Salazar will get complex grilling at confirmation hearings

Sen. Ken Salazar has some homework to do.
If he's confirmed as Interior secretary, he inherits a massive bureaucracy beset by perennial headaches, and some of the toughest issues are far outside his Colorado comfort zone.
He'll have to get up to speed on American Indian issues, tribal recognition and gambling, the Arctic ecosystem and polar bear protection, the Wyoming snowmobile debate, security at national monuments, a national park maintenance backlog and the complexities of an $11 billion budget.
For starters, he could expect to see his name listed as the lead defendant in a 12-year-old class-action lawsuit accusing the Interior Department of a century of mismanagement of trust accounts set up to compensate American Indians for the use of their lands for energy development or grazing.
The lead plaintiff, Elouise Cobell, issued a statement last week highlighting President-elect Barack Obama's promise to work with Salazar "to make sure the tribal nations have a voice in this administration." But it stopped short of glowing praise for the Cabinet pick.
"We don't think he knows enough about the case at this point, which is a surprise in a way, given that two secretaries have been held in contempt," said Cobell spokesman Bill McAllister. "We're not discouraged with the nomination at all. We hope he'll be well briefed by the time he takes office."
Any time a new Interior secretary is nominated, debates over oil drilling on public lands often dominate the spotlight. But McAllister, a former newspaper reporter and longtime observer of the Interior Department warns, "There's a lot more to the Interior Department than, frankly, meets the eye."
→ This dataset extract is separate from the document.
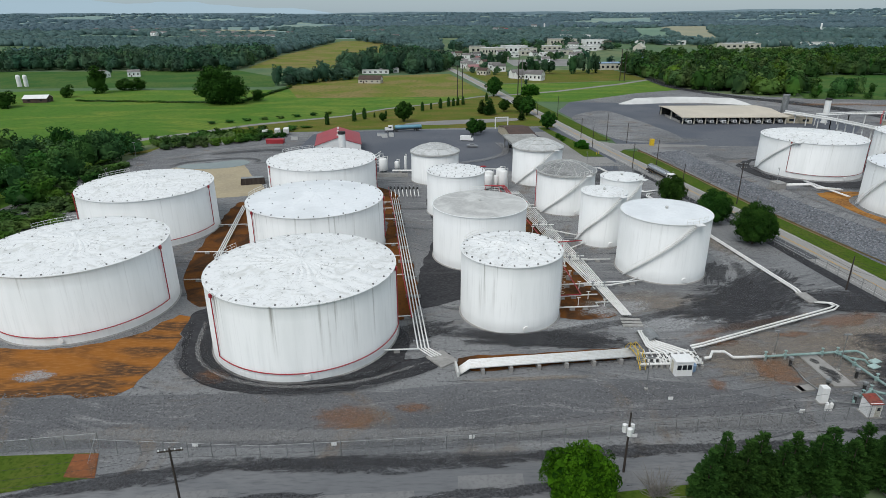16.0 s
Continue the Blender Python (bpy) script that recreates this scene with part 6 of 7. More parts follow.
for x, y, w, d, h in ((-182, 268, 3, 2, 1.4), (-206, 262, 4, 2, 1.0), (-211, 258, 2, 2, 1.6), (-200, 268, 5, 1.2, 0.8), (-167, 262, 3, 2, 1.2), (-141, 272, 2.5, 2, 1.6), (-143, 276, 3.5, 2, 1.2), (-138, 274, 2, 2, 1.8), (-178, 190, 8, 2.4, 2.2)):
    cr = thing("crate", "grey crate of stored yard material", "crate", x, y, 0, 15)
    part("body", Geo().box(0, 0, 0, w, d, h, taper=0.92), GREYROOF if w < 4 else WOOD, cr)
    part("lid", Geo().box(0, 0, h, w * 0.9, d * 0.9, 0.1), STEEL, cr)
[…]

"The environmental groups are so aggressive in getting their message out that a lot of the other groups that are affected by Interior are lost in the conversation," he said. "There are millions of people whose lives are controlled by this department."
Salazar's resume includes varied experience as a water lawyer, state national resources director, attorney general and now legislator. But with its nine big bureaus, including the Bureau of Land Management, Fish and Wildlife Service, and Bureau of Indian Affairs, Interior is a one-of-a-kind challenge.
There's a long-simmering fight over whether to allow snowmobiles in Yellowstone National Park. The department has to make tough decisions on threatened or endangered species.
Once an Interior secretary takes office, the details get delegated to deputies. But during confirmation hearings in the U.S. Senate, senators often like to quiz nominees on the broadest possible array of issues.
Since the election, Obama's transition team has gotten briefings and gathered information about the inner workings of various departments across the government, including Interior. But the department has not received any requests to brief Salazar, said Larry Jensen, a deputy solicitor who leads the Interior Department's transition team.
"I think in the past there have been some modest requests for information. That's pretty much the role the department plays" before a nominee is confirmed, Jensen said. "Once he's confirmed, obviously we're very intensely involved. ... Getting him confirmed is a responsibility that falls elsewhere."
Once that happens, Jensen said, "He'll have plenty of people ready, willing and able to give him advice."